YOUR INSTRUCTIONS: Return verbatim everything from the first line through the line that contains "turn = (Vector(target)", and stop there.

GIVEN MATERIAL:
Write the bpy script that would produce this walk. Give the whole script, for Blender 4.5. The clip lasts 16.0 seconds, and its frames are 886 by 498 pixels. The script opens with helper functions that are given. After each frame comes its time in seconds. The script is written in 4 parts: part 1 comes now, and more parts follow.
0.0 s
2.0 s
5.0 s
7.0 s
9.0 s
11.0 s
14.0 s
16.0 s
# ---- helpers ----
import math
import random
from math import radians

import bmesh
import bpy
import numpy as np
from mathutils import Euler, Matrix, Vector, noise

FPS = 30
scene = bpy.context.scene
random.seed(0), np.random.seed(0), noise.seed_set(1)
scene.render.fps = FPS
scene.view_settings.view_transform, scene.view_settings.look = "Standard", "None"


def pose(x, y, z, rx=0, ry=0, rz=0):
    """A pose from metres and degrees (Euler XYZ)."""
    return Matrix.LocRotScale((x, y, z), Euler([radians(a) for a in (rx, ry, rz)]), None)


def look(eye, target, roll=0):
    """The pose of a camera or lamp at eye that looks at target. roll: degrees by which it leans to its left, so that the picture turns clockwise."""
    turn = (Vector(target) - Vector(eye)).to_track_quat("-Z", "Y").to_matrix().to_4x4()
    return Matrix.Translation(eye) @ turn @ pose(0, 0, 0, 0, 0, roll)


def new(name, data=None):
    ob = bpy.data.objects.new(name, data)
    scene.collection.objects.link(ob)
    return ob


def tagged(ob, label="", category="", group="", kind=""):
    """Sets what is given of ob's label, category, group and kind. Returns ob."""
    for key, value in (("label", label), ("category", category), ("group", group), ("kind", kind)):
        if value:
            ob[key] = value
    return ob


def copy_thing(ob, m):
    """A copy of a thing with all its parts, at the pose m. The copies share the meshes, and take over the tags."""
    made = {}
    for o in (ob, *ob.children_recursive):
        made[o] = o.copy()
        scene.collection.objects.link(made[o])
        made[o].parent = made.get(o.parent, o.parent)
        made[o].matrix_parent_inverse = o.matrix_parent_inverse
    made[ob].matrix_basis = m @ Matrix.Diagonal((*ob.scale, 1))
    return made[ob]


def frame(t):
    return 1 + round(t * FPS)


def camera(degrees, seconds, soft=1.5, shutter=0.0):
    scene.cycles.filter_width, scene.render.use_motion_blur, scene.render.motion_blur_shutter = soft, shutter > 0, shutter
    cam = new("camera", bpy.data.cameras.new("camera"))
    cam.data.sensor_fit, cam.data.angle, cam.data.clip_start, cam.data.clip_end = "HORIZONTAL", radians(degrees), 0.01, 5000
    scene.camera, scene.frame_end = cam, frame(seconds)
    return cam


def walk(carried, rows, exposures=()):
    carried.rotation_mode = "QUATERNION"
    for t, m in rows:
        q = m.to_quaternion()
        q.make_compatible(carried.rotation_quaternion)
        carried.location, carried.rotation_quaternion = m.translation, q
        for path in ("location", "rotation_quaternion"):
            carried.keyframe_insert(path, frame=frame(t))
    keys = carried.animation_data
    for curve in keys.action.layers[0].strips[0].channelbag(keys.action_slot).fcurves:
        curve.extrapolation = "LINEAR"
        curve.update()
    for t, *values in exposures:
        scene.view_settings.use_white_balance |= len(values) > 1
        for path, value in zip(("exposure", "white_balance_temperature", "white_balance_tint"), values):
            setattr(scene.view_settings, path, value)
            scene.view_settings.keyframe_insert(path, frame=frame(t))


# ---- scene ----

OUTPUT FOR THIS TASK:
Write the bpy script that would produce this walk. Give the whole script, for Blender 4.5. The clip lasts 16.0 seconds, and its frames are 886 by 498 pixels. The script opens with helper functions that are given. After each frame comes its time in seconds. The script is written in 4 parts: part 1 comes now, and more parts follow.
0.0 s
2.0 s
5.0 s
7.0 s
9.0 s
11.0 s
14.0 s
16.0 s
# ---- helpers ----
import math
import random
from math import radians

import bmesh
import bpy
import numpy as np
from mathutils import Euler, Matrix, Vector, noise

FPS = 30
scene = bpy.context.scene
random.seed(0), np.random.seed(0), noise.seed_set(1)
scene.render.fps = FPS
scene.view_settings.view_transform, scene.view_settings.look = "Standard", "None"


def pose(x, y, z, rx=0, ry=0, rz=0):
    """A pose from metres and degrees (Euler XYZ)."""
    return Matrix.LocRotScale((x, y, z), Euler([radians(a) for a in (rx, ry, rz)]), None)


def look(eye, target, roll=0):
    """The pose of a camera or lamp at eye that looks at target. roll: degrees by which it leans to its left, so that the picture turns clockwise."""
    turn = (Vector(target) - Vector(eye)).to_track_quat("-Z", "Y").to_matrix().to_4x4()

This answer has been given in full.